Statement (a) is in fact only partly correct. There are indeed two lists, but they are not entirely separate, in that one list always and only names northern states and the other always and only names southern states. More on this in due course. Statement (b) is quite simply untrue: And with this assertion Lorton is committing an act of legerdemain on his readers. Let’s look at what he says about the lists. The three lists,” he claims, are identical, the only differences among them being minor orthographic variations.” He continues, I have quoted the introductory passages at length to show that, despite some variation in wording and some loss of text, the variants are nevertheless explicit as to the fact that one of these is a list of northern countries and the other a list of southern countries.”

 

It is with good reason that Lorton emphasises the importance of the introductory passages. For it is there that we are told of the lists’ contents. But the minor variation” in wording of the introductions, which Lorton presumably hopes the reader will not question too much, is in fact a major variation in wording. Lorton remember bases his argument on the assertion that there are two entirely separate lists, one of the northern regions, the other of the southern, and that these lists are copied identically three times. But let’s look at what the introduction to the register on the southwest facade of the seventh pylon says: Summary of these southern and northern foreign countries whom his majesty had slaughtered.” Lorton’s comment gives the game away: For reasons of space in this particular case, the last part of the northern list had to be placed with the southern list.” This, I would suggest, hardly constitutes a minor orthographic variation”. The fact that in this case” the last part of the northern list had to be placed with the southern list” in fact invalidates his entire argument. Evidently there are not two separate lists, but one continuous list, beginning with Thutmose III’s most northerly conquests and ending with his most southerly.

In order to properly understand these registers, the reader should consider the following. The vast majority of the territories and cities conquered by Thutmose III were in Asia, in the region of Syria/Palestine. Therefore we must suppose that these would take up much more space in his inscriptions than the cities of Nubia. Therefore, quite probably in all three copies of the lists, we must expect that for reasons of space” the northern” list will overflow into the southern”. That this is so is, as we have seen, explicitly stated on one occasion. On another copy of the southern” list the introduction, as Lorton himself admits, is lost. Which leaves only a single list to which Lorton can point to in support of his thesis.

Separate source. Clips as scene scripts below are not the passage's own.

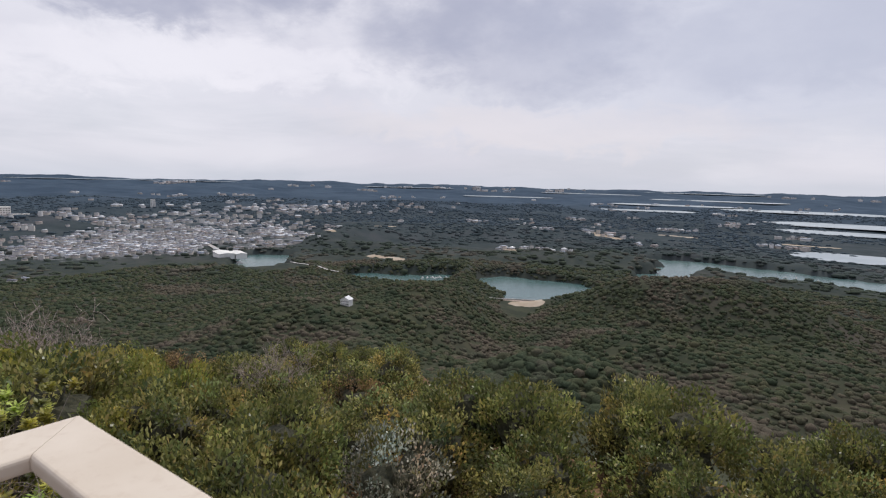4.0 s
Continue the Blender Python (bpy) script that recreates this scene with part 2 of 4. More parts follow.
def mk_house_roof(n):
    rnd = n.add("ShaderNodeNewGeometry").outputs["Random Per Island"]
    c = n.ramp(n.math("FRACT", n.math("MULTIPLY", rnd, 7.0)), [(0.0, (0.13, 0.14, 0.165)), (0.3, (0.22, 0.23, 0.26)), (0.48, (0.33, 0.26, 0.23)), (0.62, (0.20, 0.24, 0.31)), (0.8, (0.50, 0.52, 0.56)), (1.0, (0.80, 0.81, 0.82))])
    return c, None, 0.6


def plain(a, b, scale, rough, bump_amt=0.0):
    def mk(n):
        v = n.noise(obj_coords(n), scale, 4.0, 0.6)
        return n.mix(n.span(v, 0.35, 0.65), (*a, 1), (*b, 1)), v, rough
    return mk


M_BOARD = material("composite_board", mk_board, 0.6, bump=0.0006)
M_STEEL = material("painted_steel", mk_steel, 0.45, 0.0, 0.0003)
M_PLATE = material("galvanised_plate", mk_plate, 0.45, 0.55, 0.0004)
M_PIPE = material("coated_pipe", mk_pipe, 0.45, 0.0, 0.0006)
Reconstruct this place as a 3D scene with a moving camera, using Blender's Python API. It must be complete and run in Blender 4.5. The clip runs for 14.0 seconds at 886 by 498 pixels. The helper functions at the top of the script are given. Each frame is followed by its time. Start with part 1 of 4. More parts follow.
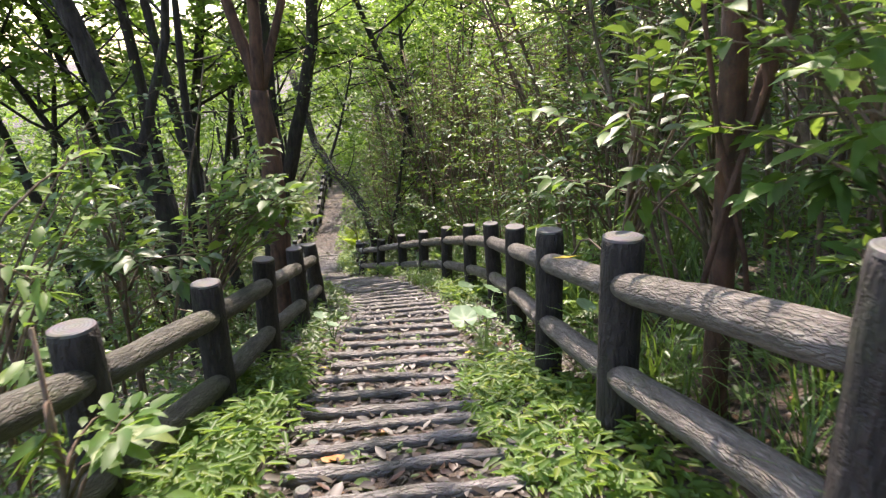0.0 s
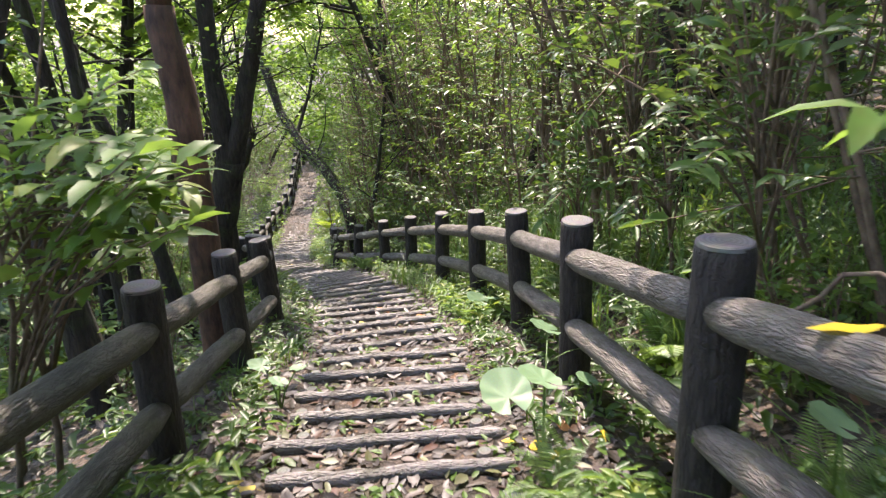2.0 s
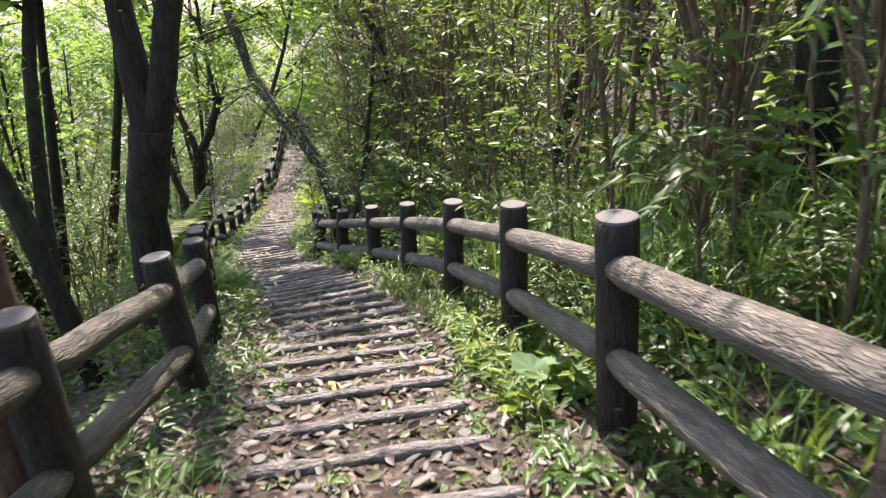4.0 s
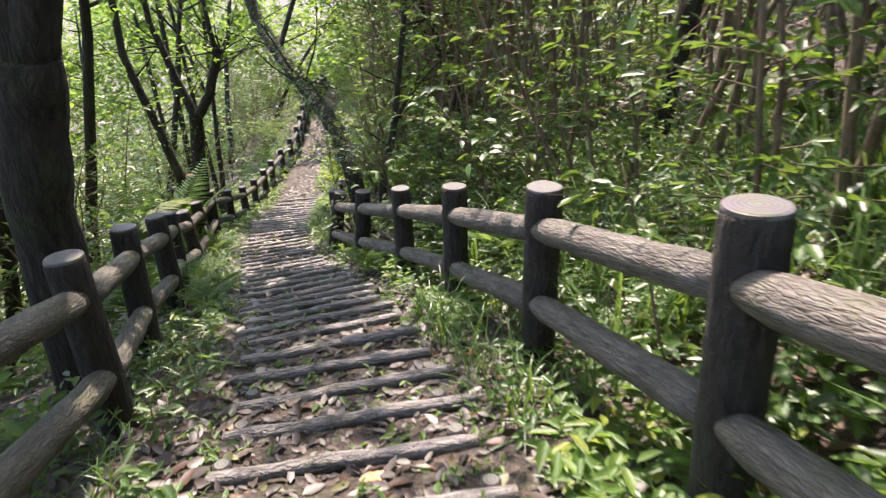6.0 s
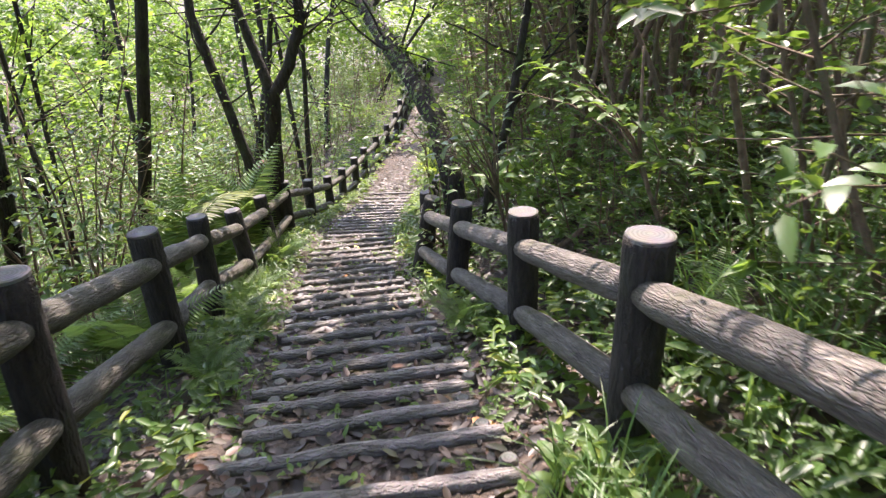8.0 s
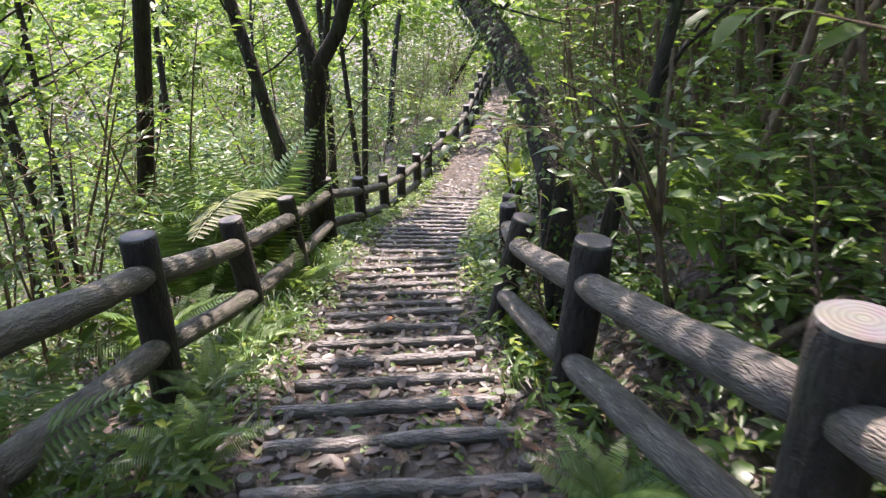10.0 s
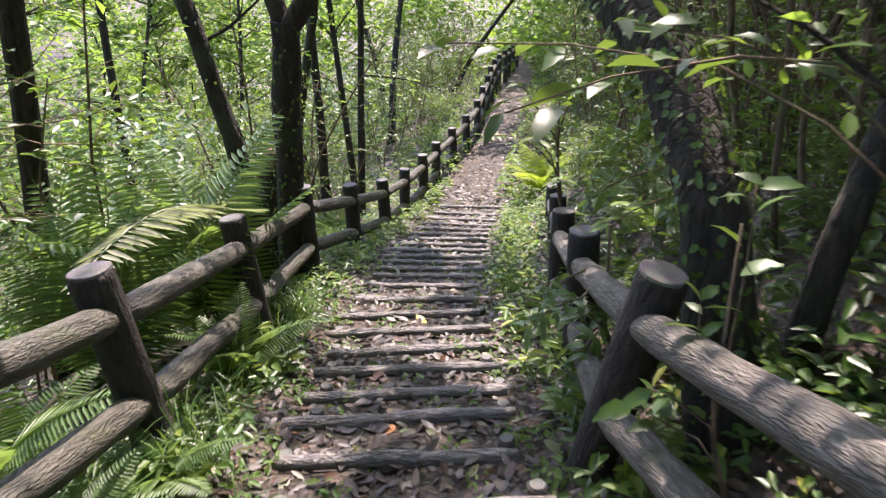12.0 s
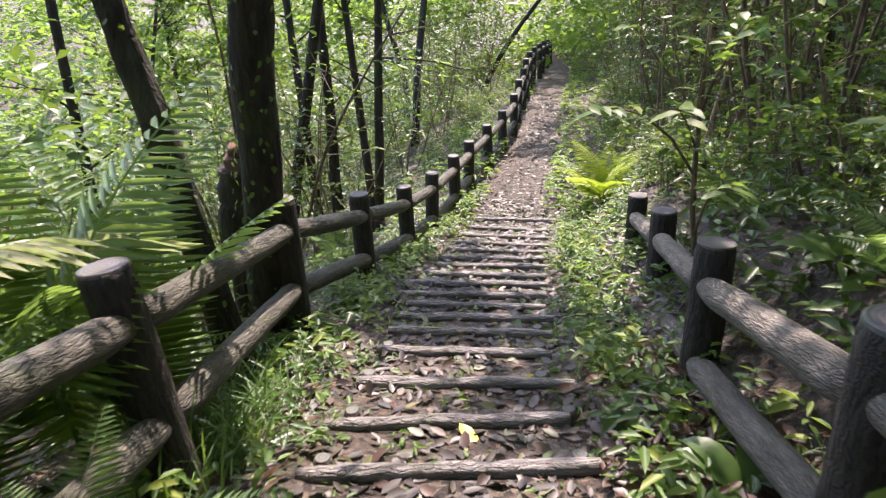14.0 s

The reader himself will by now, I am sure, be less certain of accepting anything Lorton has to say. His statement that three copies of the Thutmose III lists clearly place Punt to the south of Egypt is exposed as being simply untrue.

I would, at this stage, ask the reader to consider the following: In Velikovsky’s theory Punt is identified as Palestine: in other words the southernmost of Thutmose III’s Asiatic conquests. Now, if as we say, these lists are in fact simply one long list, in a geographical north to south sequence, we must assume that in all of the copies Punt/Palestine will be placed right next to the cities of Nubia, which come next geographically to his southernmost Asiatic conquests: And this of course is exactly what we do find. On the other hand, there is a distinct possibility that the word ‘Punt’, which would appear to come at the end of the list of northern territories, is a wide geographical designation, intended to inform the reader to the effect that all the territories listed prior were in the region of Punt.

How then do we explain the one copy of the register where Punt is indeed apparently placed in the south? One of the things Lorton himself stresses is that in all three copies of the lists Punt is placed as the forty-eighth region of the second or so-called southern” list. But if Punt occupies an identical position in all three copies, this must mean that all three copies are in fact, just as we surmised, an identical list of southern and northern” regions. That one of these inscriptions is introduced as simply a list of southern regions can, I would suggest, be explained in the following way: The scribes and craftsmen had indeed originally intended to produce two separate lists, one of Thutmose’s northern conquests and another of his southern. When it came to actually entering the names onto the prepared registers, it was found that there were far more northern names and these had to continue into the southern list. Having made the mistake once, the scribes corrected the error by describing the other two copies as a list of southern and northern states.

Lorton’s definitive evidence against Velikovsky thus evaporates.

Before finishing, I would like to put an open question to David Lorton as well as to John Bimson and other supporters of the southern Punt theory. Considering the fact that Punt appears in a list of territories which Thutmose III claims to have conquered in his first year, this would compel Egyptologists to place it somewhere in Nubia. But of course it cannot have been located there, because the Hatshepsut reliefs clearly show, and refer to, a sea voyage. Thus Punt has to be, as the only other alternative, placed somewhere near the southern end of the Red Sea, say in Eritrea or Somalia (the latter two regions being in fact the favoured location for Punt). But such a location causes immense problems, because Thutmose III states that Punt (along with the other areas mentioned) was a conquered territory. The list, after all, is introduced with the words, Summary of these foreign countries of the Nubian people of Khenthenopher whom his majesty had slaughtered, a massacre made of them”. No one in his right mind of course would suggest that Thutmose III or any other pharaoh conquered Eritrea or Somalia; but this is the unavoidable and inevitable consequence of placing Punt to the south of Egypt. (Nor was there in Eritrea or Somalia, in the time of Hatshepsut or Thutmose III, any civilisation or culture of the type portrayed at Deir el Bahri that the Egyptians could have traded with, far less conquered).

It is a pity scholars do not always think out the consequences of their statements before making them.